Les Touaregs divisés

Est-il possible de ne pas voir dans ces évènements la manifestation d’une guerre de positionnement entre deux grandes tribus touarègues que sont, d’un côté les Ifoghas (CMA, MNLA), et de l’autre les Imghads (Gatia, Plateforme), même si au sein de Plateforme il y a aussi une branche du Mouvement Arabe de l’Azawad ? Car quoi qu’on dise, les autres tribus gravitent autour de ces deux premières.

Avec la rébellion de 2012, certaines tribus ou fractions Touarègues ont fait allégeance à des chefs militaires selon leur appartenance. « Les Imghad du GATIA se sont placés “du côté” gouvernemental, avec un objectif précis : créer une force incontournable sur le terrain capable de s’imposer, d’exister, dans le dessein, éventuellement, de supplanter le leadership Ifoghas, la tribu dominante qui se trouve à la tête de la pyramide des Kel Adagh à Kidal.

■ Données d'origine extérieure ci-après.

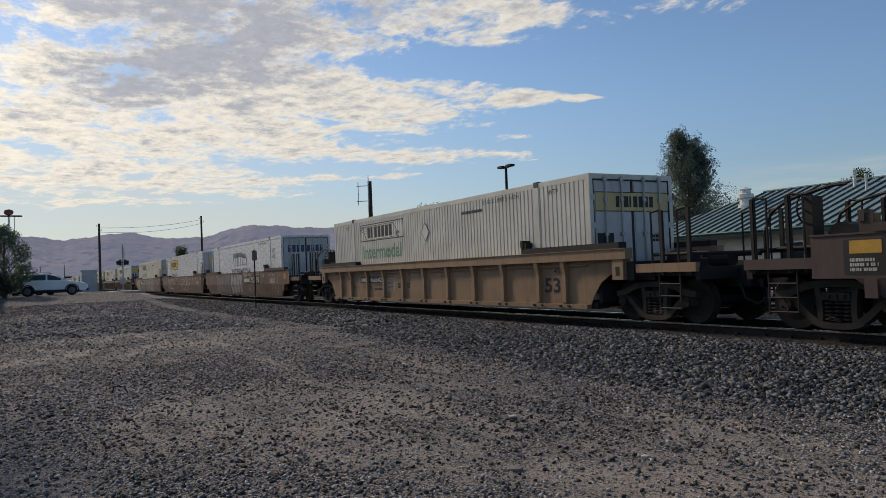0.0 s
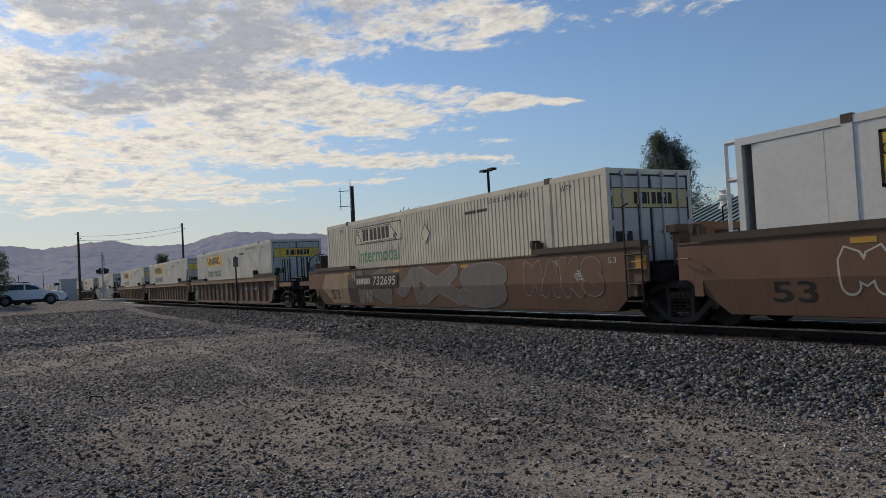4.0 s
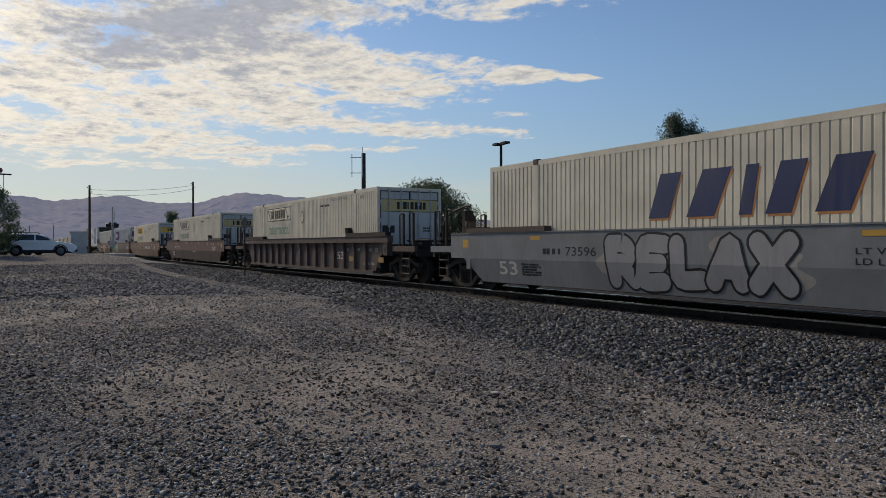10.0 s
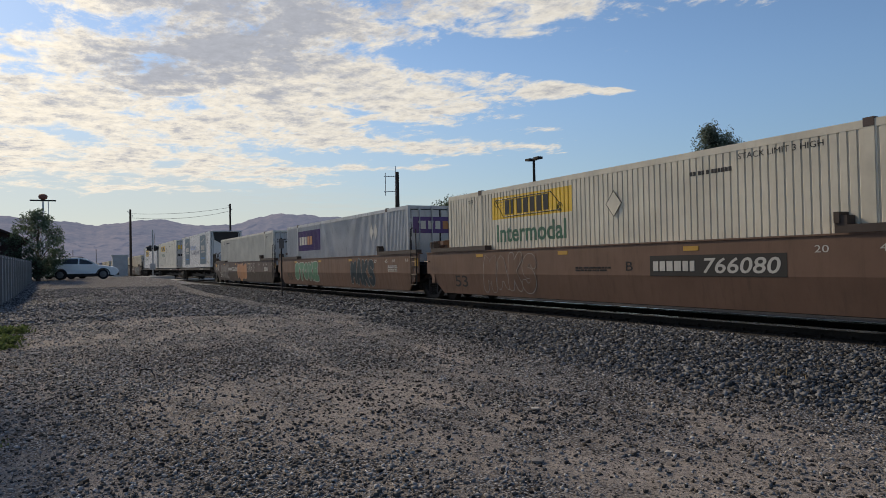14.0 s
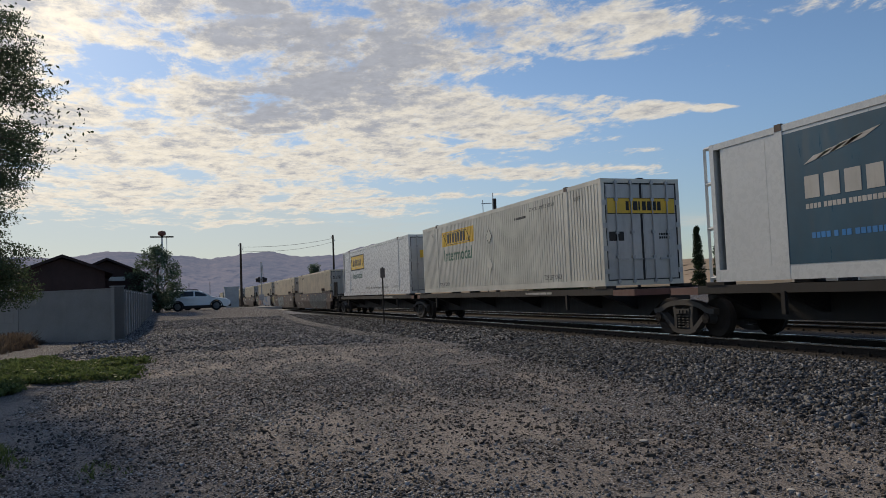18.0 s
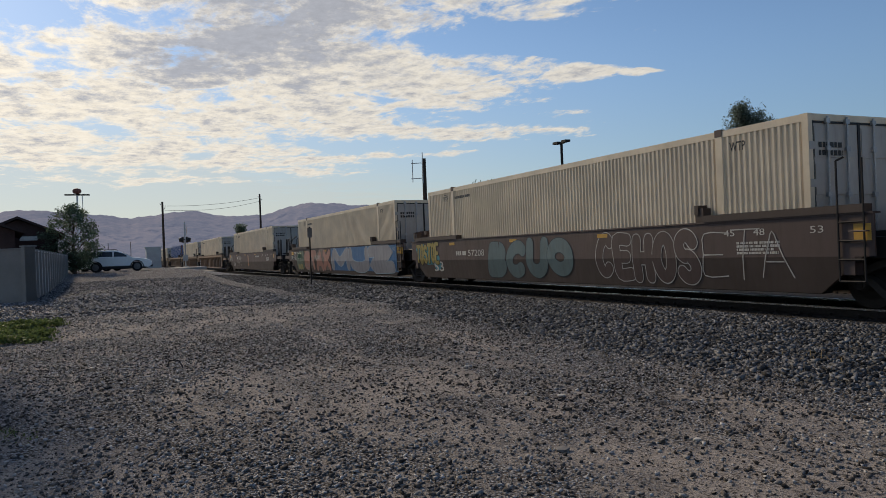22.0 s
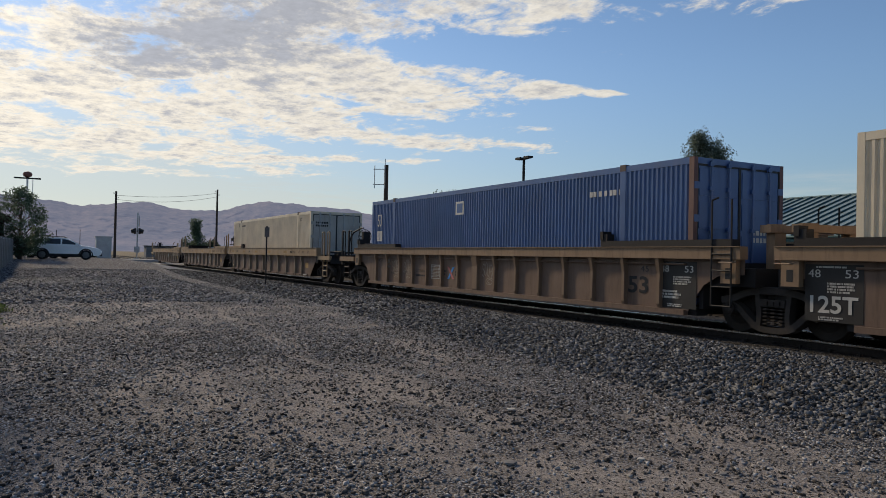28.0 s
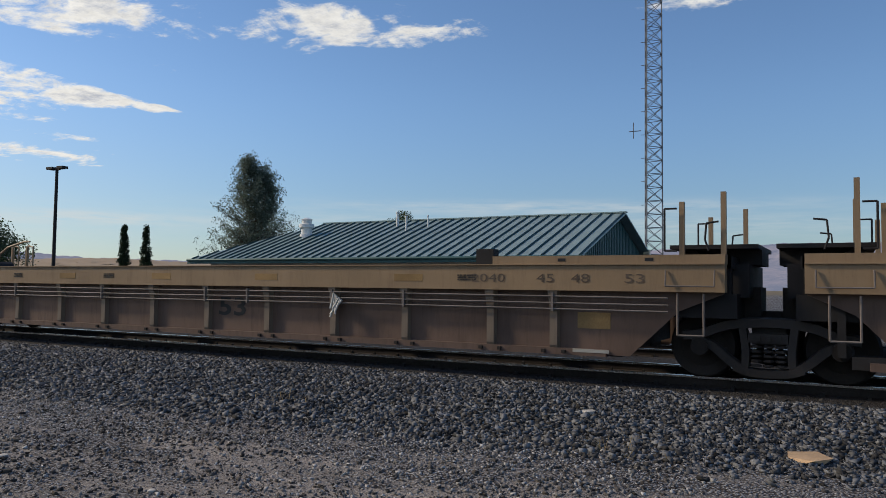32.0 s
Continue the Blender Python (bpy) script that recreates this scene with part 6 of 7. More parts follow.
def motions():
    """The train rolls past; its wheels turn while it is near."""
    for ob, u in MOVING:
        walk(ob, [(t, pose(u + travelled(t), TRACK_Y, RAIL_Z)) for t in range(0, 33, 4)])
    at = dict(MOVING)
    for w, car, x, local in WHEELS:
        rows, u = [], at[car] + x
        for k in range(0, 32 * FPS + 1):
            t = k / FPS
            px = u + travelled(t)
            if k in (0, 32 * FPS) or -26 < px < 5:
                rows.append((t, pose(local, 0, WHEEL_R) @ Matrix.Rotation(px / WHEEL_R, 4, "Y")))
        out = []
        for r in rows:
            if out and r[0] - out[-1][0] > 1.5 / FPS:
                hold = out[-1][1] if len(out) > 1 else r[1]
                if len(out) == 1:
                    out[0] = (out[0][0], hold)
                else:
                    r = (r[0], hold)
            out.append(r)
        walk(w, out)

# ---- round the yard ----
def leaf_material(name, a, b):
    m = bpy.data.materials.new(name)
    m.use_nodes = True
    n = Nodes(m.node_tree)
    bs = m.node_tree.nodes["Principled BSDF"]
    g = n.add("ShaderNodeNewGeometry")
    c = n.mix(g.outputs["Random Per Island"], rgb(*a), rgb(*b))
    n.link(c, bs.inputs["Base Color"])
    bs.inputs["Roughness"].default_value = 0.6
    bs.inputs["Specular IOR Level"].default_value = 0.25
    tr = n.add("ShaderNodeBsdfTranslucent")
    n.link(c, tr.inputs["Color"])
    mx = n.add("ShaderNodeMixShader")
    mx.inputs[0].default_value = 0.42
    n.link(bs.outputs[0], mx.inputs[1])
    n.link(tr.outputs[0], mx.inputs[2])
    out = m.node_tree.nodes["Material Output"]
    n.link(mx.outputs[0], out.inputs[0])
    return m


LEAF = leaf_material("leaf_green", (0.04, 0.06, 0.03), (0.095, 0.125, 0.065))
LEAF_GREY = leaf_material("leaf_grey_green", (0.06, 0.085, 0.065), (0.21, 0.25, 0.2))
LEAF_MID = leaf_material("leaf_mid_green", (0.05, 0.08, 0.045), (0.15, 0.2, 0.13))
LEAF_DARK = leaf_material("leaf_dark", (0.015, 0.028, 0.014), (0.04, 0.06, 0.028))
GRASS = leaf_material("weed_green", (0.045, 0.072, 0.022), (0.165, 0.21, 0.075))
SHRUB = leaf_material("dry_shrub", (0.07, 0.055, 0.042), (0.15, 0.115, 0.085))
DRY = leaf_material("dry_grass", (0.2, 0.15, 0.08), (0.32, 0.25, 0.14))
BARK = material("bark", (0.1, 0.075, 0.055), 0.95, bump=0.02, bump_scale=12)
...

C’est avec ce principe de base et analytique de la cartographie des Touaregs, en général, qu’on pourrait analyser la dynamique prônée par le GATIA. Cette dynamique est avant tout un positionnement, un enjeu politique de terrain. L’argument “Républicain” véhiculé par le GATIA est un prétexte stimulé par l’Etat qui n’est peut-être pas dupe, car il se base sur ces clivages pour affaiblir l’un (Ifoghas et “Alliés Rebelles”), en promouvant, de fait, l’Autre (Imghad et “Alliés Républicains”). », expliquait il y a quelques mois le journaliste et écrivain, Intagrist El Ansari, à un moment où se posait la question de savoir s’il faut ou non se méfier du Gatia.

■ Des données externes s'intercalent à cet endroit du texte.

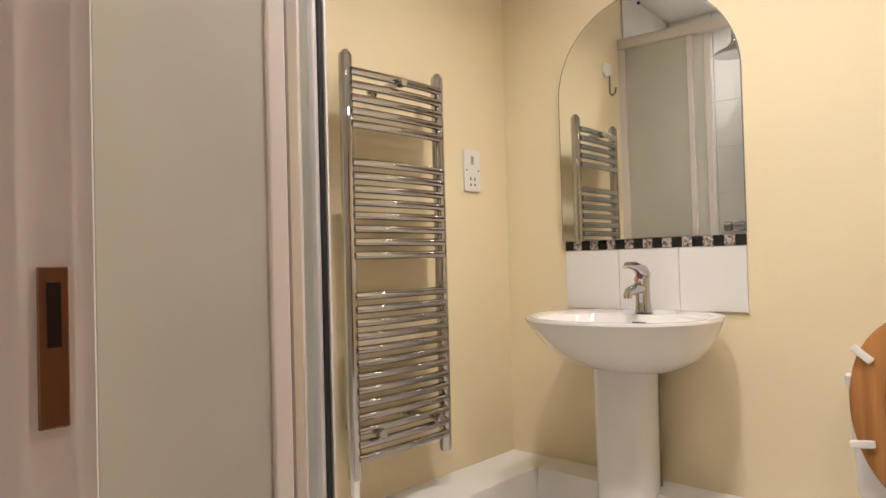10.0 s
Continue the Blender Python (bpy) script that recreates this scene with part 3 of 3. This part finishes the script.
BX, BYC, RIM = -0.700, 3.33, 0.898
bas = thing("pedestal_basin", pose(BX, 0, BF), "white ceramic pedestal wash basin with mixer tap", "basin")
yw = BATH_Y1 - 0.010
r0 = RIM - BF
sec = [(0, 3.42, r0 - 0.165, 0.105, 0.10), (0, 3.40, r0 - 0.15, 0.15, 0.14), (0, 3.375, r0 - 0.115, 0.205, 0.185), (0, 3.35, r0 - 0.07, 0.243, 0.22), (0, 3.335, r0 - 0.025, 0.268, 0.24), (0, 3.33, r0 - 0.008, 0.276, 0.248), (0, 3.33, r0, 0.274, 0.246),
       (0, 3.33, r0 + 0.001, 0.262, 0.234), (0, 3.29, r0 - 0.008, 0.232, 0.172), (0, 3.29, r0 - 0.04, 0.222, 0.155), (0, 3.295, r0 - 0.09, 0.17, 0.12), (0, 3.3, r0 - 0.115, 0.09, 0.07), (0, 3.3, r0 - 0.12, 0.02, 0.02)]
part("bowl", loft(sec, 56, 2.25, yw), M_CERAMIC, bas, smooth=True)
part("pedestal", loft([(-0.05, 3.44, 0, 0.096, 0.085), (-0.05, 3.44, 0.012, 0.093, 0.083), (-0.05, 3.44, 0.3, 0.088, 0.078), (-0.05, 3.44, 0.6, 0.088, 0.083), (-0.05, 3.44, r0 - 0.13, 0.091, 0.09)], 40, 2.8, yw), M_CERAMIC, bas, smooth=True)
part("waste_pipe", tube([(0.012, 3.515, BOXH - BF), (0.012, 3.515, 0.62), (0.012, 3.515, 0.66), (0.014, 3.505, r0 - 0.16)], [0.010, 0.010, 0.016, 0.016], 12), M_DULL, bas, "dull supply pipe with a valve", True)
part("overflow", cuboid(-0.022, 0.022, 3.437, 3.443, r0 - 0.036, r0 - 0.028, 0.002), M_BLACK, bas, "black overflow slot")
part("waste", tube([(0, 3.3, r0 - 0.119), (0, 3.3, r0 - 0.113)], [0.024, 0.021], 18), M_CHROME, bas, smooth=True)
tap = thing("mixer_tap", pose(BX - 0.007, 3.487, RIM - 0.003), "chrome single-lever basin mixer tap", "tap")
part("tap_body", tube([(0, 0, 0), (0, 0, 0.006), (0, -0.002, 0.03), (0, -0.004, 0.075), (0, -0.006, 0.105), (0, -0.008, 0.115)], [0.028, 0.025, 0.022, 0.022, 0.024, 0.016], 20), M_CHROME, tap, smooth=True)
part("spout", tube([(0, -0.005, 0.072), (0, -0.05, 0.074), (0, -0.09, 0.066), (0, -0.1, 0.056), (0, -0.1, 0.048)], [0.017, 0.016, 0.014, 0.013, 0.012], 16), M_CHROME, tap, smooth=True)
lv = part("lever", tube([(0, 0.005, 0.112), (0, -0.01, 0.128), (0, -0.05, 0.142), (0, -0.1, 0.146), (0, -0.112, 0.140)], [0.022, 0.021, 0.013, 0.009, 0.006], 16), M_CHROME, tap, smooth=True)
part("temperature_dot", tube([(0.0, -0.027, 0.109), (0.0, -0.0305, 0.109)], 0.005, 10), M_RED, lv, "red hot-water marker")

# ---- toilet ----
TX = 0.035
wc = thing("toilet", pose(TX, 0, BF), "white ceramic toilet with raised pine seat and lid", "toilet")
rz = 0.45 - BF
sec = [(0, 3.32, 0, 0.104, 0.12), (0, 3.32, 0.01, 0.102, 0.118), (0, 3.31, 0.14, 0.094, 0.118), (0, 3.30, 0.21, 0.096, 0.13), (0, 3.27, 0.26, 0.118, 0.165), (0, 3.235, 0.31, 0.156, 0.205), (0, 3.21, rz - 0.05, 0.178, 0.232), (0, 3.205, rz - 0.015, 0.185, 0.24), (0, 3.205, rz, 0.180, 0.235), (0, 3.205, rz + 0.002, 0.165, 0.22),
       (0, 3.18, rz - 0.012, 0.128, 0.165), (0, 3.18, rz - 0.07, 0.118, 0.15), (0, 3.20, rz - 0.16, 0.07, 0.09), (0, 3.22, rz - 0.19, 0.03, 0.04)]
part("pan", loft(sec, 52, 2.15), M_CERAMIC, wc, smooth=True)
part("water", loft([(0, 3.19, rz - 0.1165, 0.088, 0.112), (0, 3.19, rz - 0.115, 0.087, 0.111)], 32), M_CLEAR, wc)
cis = part("cistern", loft([(0, 3.505, rz + 0.0, 0.165, 0.058), (0, 3.505, rz + 0.02, 0.185, 0.062), (0, 3.505, 0.70, 0.198, 0.064), (0, 3.505, 0.705, 0.198, 0.064)], 40, 6), M_CERAMIC, wc, smooth=True)
part("cistern_lid", loft([(0, 3.503, 0.704, 0.203, 0.066), (0, 3.503, 0.728, 0.205, 0.066), (0, 3.503, 0.736, 0.198, 0.06)], 40, 6), M_CERAMIC, wc, smooth=True)
part("flush_arm", tube([(0.165, 3.44, 0.665), (0.165, 3.42, 0.665), (0.172, 3.412, 0.665), (0.245, 3.41, 0.66)], [0.012, 0.011, 0.008, 0.007], 12), M_CHROME, cis, "chrome flush lever", True)


def egg(w, h, z0, n=48):
    """Outline of a raised seat: rounder at the top, narrower at its hinges."""
    out = []
    for k in range(n):
        t = 2 * math.pi * k / n
        c, s = math.cos(t), math.sin(t)
        wide = w * (1.0 - 0.12 * (1 - s) / 2)
        out.append((wide * math.copysign(abs(c) ** 0.86, c), z0 + h * s))
    return out


zc, hh = 0.668, 0.228
lid = extrude(egg(0.188, hh, zc - rz), (0, 3.405, rz), (1, 0, 0), (0, 0.02, 1), (0, 0.015, 0))
part("lid", lid, M_SEAT, wc, "polished pine toilet lid")
bm = bmesh.new()
outer, inner = egg(0.190, hh, zc - rz), egg(0.112, 0.135, zc - rz + 0.012)
o = Vector((0, 3.382, rz))
rings = []
for pts, dy in ((outer, 0.018), (outer, 0.004), ([(a * 0.97, zc - rz + (b - zc + rz) * 0.97) for a, b in outer], 0.0), ([(a * 1.05, zc - rz + 0.012 + (b - zc + rz - 0.012) * 1.05) for a, b in inner], 0.0), (inner, 0.005), (inner, 0.018)):
    rings.append([bm.verts.new(o + Vector((a, dy + 0.02 * b, b))) for a, b in pts])
for q in range(6):
    a, b = rings[q], rings[(q + 1) % 6]
    for k in range(48):
        bm.faces.new((a[k], a[(k + 1) % 48], b[(k + 1) % 48], b[k]))
seat = part("seat", bm, M_SEAT, wc, "polished pine toilet seat ring", True)
for sx, sz, tilt in ((-0.148, zc + 0.125, 40), (0.148, zc + 0.125, -40), (-0.152, zc - 0.085, -8), (0.152, zc - 0.085, 8)):
    b = cuboid(-0.026, 0.026, -0.012, 0.0, -0.009, 0.009, 0.004)
    y = 3.382 + 0.02 * (sz - rz)
    bmesh.ops.transform(b, matrix=Matrix.Translation((sx, y - 0.0, sz)) @ Matrix.Rotation(radians(tilt), 4, "Y"), verts=b.verts)
    part("buffer", b, M_WHITEP, seat, "white rubber buffer")
for s in (-1, 1):
    hg = part("seat_hinge", tube([(s * 0.085, 3.395, rz), (s * 0.085, 3.395, rz + 0.02), (s * 0.085, 3.39, rz + 0.035)], [0.018, 0.014, 0.010], 14), M_CHROME, wc, "chrome seat hinge", True)
    part("hinge_plate", tube([(s * 0.085, 3.388, rz + 0.03), (s * 0.085, 3.386, rz + 0.10)], [0.008, 0.006], 10), M_CHROME, hg, smooth=True)
part("hinge_bar", tube([(-0.085, 3.395, rz + 0.02), (0.085, 3.395, rz + 0.02)], 0.007, 10), M_CHROME, wc, smooth=True)

# ---- bathroom ceiling fittings ----
# the last fitting only houses the added shower fill
for i, (x, y) in enumerate(SPOTS):
    dl = thing("downlight", pose(x, y, BCEIL), "small recessed ceiling downlight, lit; the one over the shower is added", "downlight", "bathroom downlights")
    ring = bmesh.new()
    rr = [(0.045, 0), (0.045, -0.003), (0.038, -0.006), (0.030, -0.003), (0.030, 0)]
    vs = [[ring.verts.new((r * math.cos(2 * math.pi * k / 24), r * math.sin(2 * math.pi * k / 24), z)) for k in range(24)] for r, z in rr]
    for a, b in zip(vs, vs[1:]):
        for k in range(24):
            ring.faces.new((a[k], a[(k + 1) % 24], b[(k + 1) % 24], b[k]))
    part("bezel", ring, M_WHITEP, dl, smooth=True)
    part("lamp_face", tube([(0, 0, -0.0005), (0, 0, -0.0025)], 0.029, 24), M_GLOW, dl, "glowing lamp face")
vent = thing("ceiling_vent", pose(-0.56, 2.82, BCEIL), "round yellowed plastic ceiling extract vent", "vent")
part("flange", tube([(0, 0, 0), (0, 0, -0.012), (0, 0, -0.02), (0, 0, -0.02)], [0.095, 0.094, 0.082, 0.06], 32), M_VENT, vent, smooth=True)
part("disc", tube([(0, 0, -0.02), (0, 0, -0.03), (0, 0, -0.036)], [0.03, 0.058, 0.05], 28), M_VENT, vent, smooth=True)

# ---- tiles last ----
sub = bpy.data.objects["bathroom_subfloor"]
VX, HY = [-1.28, -1.15, -0.73, -0.31, 0.11, 0.53, 0.95], [HALL_Y + 0.045, 2.09, 2.51, 2.93, 3.35, 3.57]
for xa, xb in zip(VX, VX[1:]):
    for ya, yb in zip(HY, HY[1:]):
        part("tile", cuboid(xa + 0.002, xb - 0.002, ya + 0.002, yb - 0.002, BF - 0.01, BF, 0.001), M_TILE, sub)
ws, wl = bpy.data.objects["wall_bath_south_left"], bpy.data.objects["wall_bath_west"]
zr = [BOXH + 0.003 + 0.255 * k for k in range(9)]
zr[-1] = BCEIL - 0.002
for za, zb in zip(zr, zr[1:]):
    for k in range(3):
        a, b = BATH_XL + 0.012 + k * 0.25, min(BATH_XL + 0.012 + (k + 1) * 0.25, SX + 0.03)
        part("tile", cuboid(a + 0.001, b - 0.001, BATH_Y0 + 0.001, BATH_Y0 + 0.010, za + 0.001, zb - 0.001, 0.001), M_WTILE, ws)
        a, b = BATH_Y0 + 0.012 + k * 0.213, BATH_Y0 + 0.012 + (k + 1) * 0.213
        part("tile", cuboid(BATH_XL + 0.001, BATH_XL + 0.010, a + 0.001, b - 0.001, za + 0.001, zb - 0.001, 0.001), M_WTILE, wl)
for k in range(15):
    a = BATH_XL + 0.015 + k * 0.05
    part("mosaic", cuboid(a, a + 0.048, BATH_Y0 + 0.010, BATH_Y0 + 0.014, 1.085, 1.133, 0.001), M_MOSB if k % 2 else M_MOSM, ws)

Il est clair que ces rivalités intertribales ne seront pas résolues par l’Accord de paix, ce qui rend davantage complexe la situation au Nord. Nombreux sont ceux qui pointent un doigt accusateur vers la MINUSMA qu’ils accusent de ne pas remplir son rôle premier, celui de la sécurisation des populations civiles. Aux appels de la mission onusienne de quitter Anéfis, la CMA oppose une fin de non-recevoir. Et on imagine mal comment tout cela finira, alors qu’au nord les populations commencent en avoir assez de cette situation qui les met dans la pire des conditions.